**STORED DATA**.
_ _ _

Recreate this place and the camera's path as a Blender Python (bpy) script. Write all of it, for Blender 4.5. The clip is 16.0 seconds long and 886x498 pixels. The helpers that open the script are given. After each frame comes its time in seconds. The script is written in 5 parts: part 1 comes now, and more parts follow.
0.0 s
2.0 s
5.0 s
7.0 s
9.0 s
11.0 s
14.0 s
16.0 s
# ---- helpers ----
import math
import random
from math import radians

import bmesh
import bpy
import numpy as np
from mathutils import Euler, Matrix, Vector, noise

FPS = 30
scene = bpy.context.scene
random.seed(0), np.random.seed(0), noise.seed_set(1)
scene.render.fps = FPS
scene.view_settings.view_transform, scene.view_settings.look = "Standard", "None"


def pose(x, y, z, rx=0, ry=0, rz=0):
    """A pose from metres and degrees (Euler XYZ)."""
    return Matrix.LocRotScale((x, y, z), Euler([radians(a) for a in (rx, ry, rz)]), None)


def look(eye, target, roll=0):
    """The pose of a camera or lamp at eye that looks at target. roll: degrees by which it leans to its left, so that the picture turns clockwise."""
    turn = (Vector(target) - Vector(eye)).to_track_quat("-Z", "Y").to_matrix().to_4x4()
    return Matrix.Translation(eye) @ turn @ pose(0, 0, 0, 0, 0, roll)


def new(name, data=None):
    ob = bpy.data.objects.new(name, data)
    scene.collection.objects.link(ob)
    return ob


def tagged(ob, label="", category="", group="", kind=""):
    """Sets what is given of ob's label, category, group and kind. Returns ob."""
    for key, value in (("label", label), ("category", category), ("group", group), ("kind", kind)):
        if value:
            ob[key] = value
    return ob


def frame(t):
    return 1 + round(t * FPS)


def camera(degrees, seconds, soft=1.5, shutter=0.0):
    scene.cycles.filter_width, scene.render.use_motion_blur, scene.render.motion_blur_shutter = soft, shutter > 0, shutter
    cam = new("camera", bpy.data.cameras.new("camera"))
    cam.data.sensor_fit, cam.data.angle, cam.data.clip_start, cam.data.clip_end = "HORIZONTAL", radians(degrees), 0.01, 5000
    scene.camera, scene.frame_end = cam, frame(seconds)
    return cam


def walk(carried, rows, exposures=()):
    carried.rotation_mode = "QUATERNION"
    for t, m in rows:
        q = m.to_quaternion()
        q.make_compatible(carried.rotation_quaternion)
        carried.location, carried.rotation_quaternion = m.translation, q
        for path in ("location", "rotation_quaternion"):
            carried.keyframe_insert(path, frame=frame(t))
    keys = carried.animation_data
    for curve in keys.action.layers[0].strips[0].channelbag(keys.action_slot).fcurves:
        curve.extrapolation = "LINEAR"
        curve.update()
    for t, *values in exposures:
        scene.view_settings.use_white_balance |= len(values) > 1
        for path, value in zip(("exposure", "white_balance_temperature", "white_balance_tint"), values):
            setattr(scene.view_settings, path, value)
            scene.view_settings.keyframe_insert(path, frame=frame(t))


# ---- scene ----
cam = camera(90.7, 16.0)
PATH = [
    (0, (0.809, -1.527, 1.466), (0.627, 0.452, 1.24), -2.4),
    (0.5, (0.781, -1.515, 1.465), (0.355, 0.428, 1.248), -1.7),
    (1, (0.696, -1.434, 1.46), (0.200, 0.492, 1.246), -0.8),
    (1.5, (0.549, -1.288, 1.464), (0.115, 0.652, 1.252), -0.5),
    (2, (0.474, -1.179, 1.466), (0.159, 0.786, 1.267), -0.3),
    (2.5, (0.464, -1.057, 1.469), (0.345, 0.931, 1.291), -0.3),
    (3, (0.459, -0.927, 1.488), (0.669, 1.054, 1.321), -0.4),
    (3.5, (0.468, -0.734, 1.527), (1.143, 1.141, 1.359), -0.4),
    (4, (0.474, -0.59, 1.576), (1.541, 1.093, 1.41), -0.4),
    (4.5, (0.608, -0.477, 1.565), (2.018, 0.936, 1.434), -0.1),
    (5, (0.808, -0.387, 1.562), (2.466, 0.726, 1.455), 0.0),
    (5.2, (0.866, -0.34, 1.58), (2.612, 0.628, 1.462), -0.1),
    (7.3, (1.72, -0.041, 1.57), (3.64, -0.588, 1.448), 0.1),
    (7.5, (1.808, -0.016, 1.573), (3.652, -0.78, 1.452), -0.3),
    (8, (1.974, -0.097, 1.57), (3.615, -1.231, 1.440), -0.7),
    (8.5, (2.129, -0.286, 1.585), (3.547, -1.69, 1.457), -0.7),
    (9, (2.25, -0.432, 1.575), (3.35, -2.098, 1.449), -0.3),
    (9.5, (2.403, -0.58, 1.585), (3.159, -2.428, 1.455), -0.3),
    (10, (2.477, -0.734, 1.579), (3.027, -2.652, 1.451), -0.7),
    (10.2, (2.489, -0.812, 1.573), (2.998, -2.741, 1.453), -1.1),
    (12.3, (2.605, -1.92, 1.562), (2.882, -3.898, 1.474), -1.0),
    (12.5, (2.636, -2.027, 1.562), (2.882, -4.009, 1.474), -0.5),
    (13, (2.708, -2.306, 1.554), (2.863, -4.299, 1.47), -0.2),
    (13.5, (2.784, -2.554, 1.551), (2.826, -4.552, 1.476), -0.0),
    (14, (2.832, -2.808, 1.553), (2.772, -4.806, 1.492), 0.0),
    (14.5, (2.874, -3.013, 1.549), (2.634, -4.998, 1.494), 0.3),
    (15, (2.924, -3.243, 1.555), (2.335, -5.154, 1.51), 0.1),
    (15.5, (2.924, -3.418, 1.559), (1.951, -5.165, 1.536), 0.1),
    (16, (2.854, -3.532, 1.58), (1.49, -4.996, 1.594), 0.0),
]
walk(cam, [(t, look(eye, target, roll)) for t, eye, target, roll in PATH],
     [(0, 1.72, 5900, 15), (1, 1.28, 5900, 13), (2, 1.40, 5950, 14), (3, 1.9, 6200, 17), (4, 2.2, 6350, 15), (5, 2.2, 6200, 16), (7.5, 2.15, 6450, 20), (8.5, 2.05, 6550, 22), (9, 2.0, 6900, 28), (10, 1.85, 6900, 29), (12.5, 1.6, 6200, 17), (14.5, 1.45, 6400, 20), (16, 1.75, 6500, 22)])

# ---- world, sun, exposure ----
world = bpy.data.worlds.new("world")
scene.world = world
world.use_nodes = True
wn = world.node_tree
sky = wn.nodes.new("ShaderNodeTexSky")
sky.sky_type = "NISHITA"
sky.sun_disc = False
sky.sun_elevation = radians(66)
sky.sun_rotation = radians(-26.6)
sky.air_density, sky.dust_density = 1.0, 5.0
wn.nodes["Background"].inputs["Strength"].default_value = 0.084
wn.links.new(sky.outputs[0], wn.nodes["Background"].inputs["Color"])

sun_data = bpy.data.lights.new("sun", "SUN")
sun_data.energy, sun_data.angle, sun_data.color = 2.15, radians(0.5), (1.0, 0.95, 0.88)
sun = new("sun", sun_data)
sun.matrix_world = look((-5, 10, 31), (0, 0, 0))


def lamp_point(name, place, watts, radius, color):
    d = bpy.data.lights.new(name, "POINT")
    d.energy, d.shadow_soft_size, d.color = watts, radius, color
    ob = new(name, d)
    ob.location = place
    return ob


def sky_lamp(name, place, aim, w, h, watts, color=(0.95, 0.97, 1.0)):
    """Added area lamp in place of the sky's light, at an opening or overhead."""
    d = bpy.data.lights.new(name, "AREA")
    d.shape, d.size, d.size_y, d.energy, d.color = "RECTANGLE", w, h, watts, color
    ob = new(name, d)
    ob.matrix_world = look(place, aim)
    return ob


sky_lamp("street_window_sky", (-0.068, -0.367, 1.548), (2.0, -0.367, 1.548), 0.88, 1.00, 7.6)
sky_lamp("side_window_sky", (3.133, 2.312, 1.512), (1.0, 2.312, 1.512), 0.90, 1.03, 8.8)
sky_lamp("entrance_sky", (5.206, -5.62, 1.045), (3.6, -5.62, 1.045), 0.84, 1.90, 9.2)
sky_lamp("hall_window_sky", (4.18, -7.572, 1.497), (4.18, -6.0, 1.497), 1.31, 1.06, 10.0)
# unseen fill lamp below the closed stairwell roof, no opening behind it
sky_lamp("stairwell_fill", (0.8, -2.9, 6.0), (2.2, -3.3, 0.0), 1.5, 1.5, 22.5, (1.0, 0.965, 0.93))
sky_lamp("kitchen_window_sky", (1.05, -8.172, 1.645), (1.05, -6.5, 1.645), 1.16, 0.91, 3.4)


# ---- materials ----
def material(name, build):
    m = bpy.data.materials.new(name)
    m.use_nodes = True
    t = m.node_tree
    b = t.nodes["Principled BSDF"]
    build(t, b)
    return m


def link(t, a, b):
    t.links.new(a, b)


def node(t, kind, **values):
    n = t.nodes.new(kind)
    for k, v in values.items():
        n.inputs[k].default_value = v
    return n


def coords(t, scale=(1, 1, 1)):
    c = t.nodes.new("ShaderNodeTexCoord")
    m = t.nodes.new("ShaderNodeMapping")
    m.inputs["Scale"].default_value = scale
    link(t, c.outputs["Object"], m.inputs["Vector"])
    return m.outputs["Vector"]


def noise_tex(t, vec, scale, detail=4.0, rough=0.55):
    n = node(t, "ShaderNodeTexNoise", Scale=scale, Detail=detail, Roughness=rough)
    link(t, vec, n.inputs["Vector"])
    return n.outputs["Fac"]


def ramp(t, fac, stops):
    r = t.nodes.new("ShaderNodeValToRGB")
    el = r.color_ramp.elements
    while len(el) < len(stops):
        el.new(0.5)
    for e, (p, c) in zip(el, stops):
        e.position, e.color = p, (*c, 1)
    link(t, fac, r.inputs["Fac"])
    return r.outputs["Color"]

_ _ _

**SHORT PROBLEM**.
Looking at the data above, return every line from the one with "for t, *values" down to the one with "scene.view_settings.keyframe_insert(path, frame=frame(t))", exactly and inclusively.

**THE OUTPUT**.
    for t, *values in exposures:
        scene.view_settings.use_white_balance |= len(values) > 1
        for path, value in zip(("exposure", "white_balance_temperature", "white_balance_tint"), values):
            setattr(scene.view_settings, path, value)
            scene.view_settings.keyframe_insert(path, frame=frame(t))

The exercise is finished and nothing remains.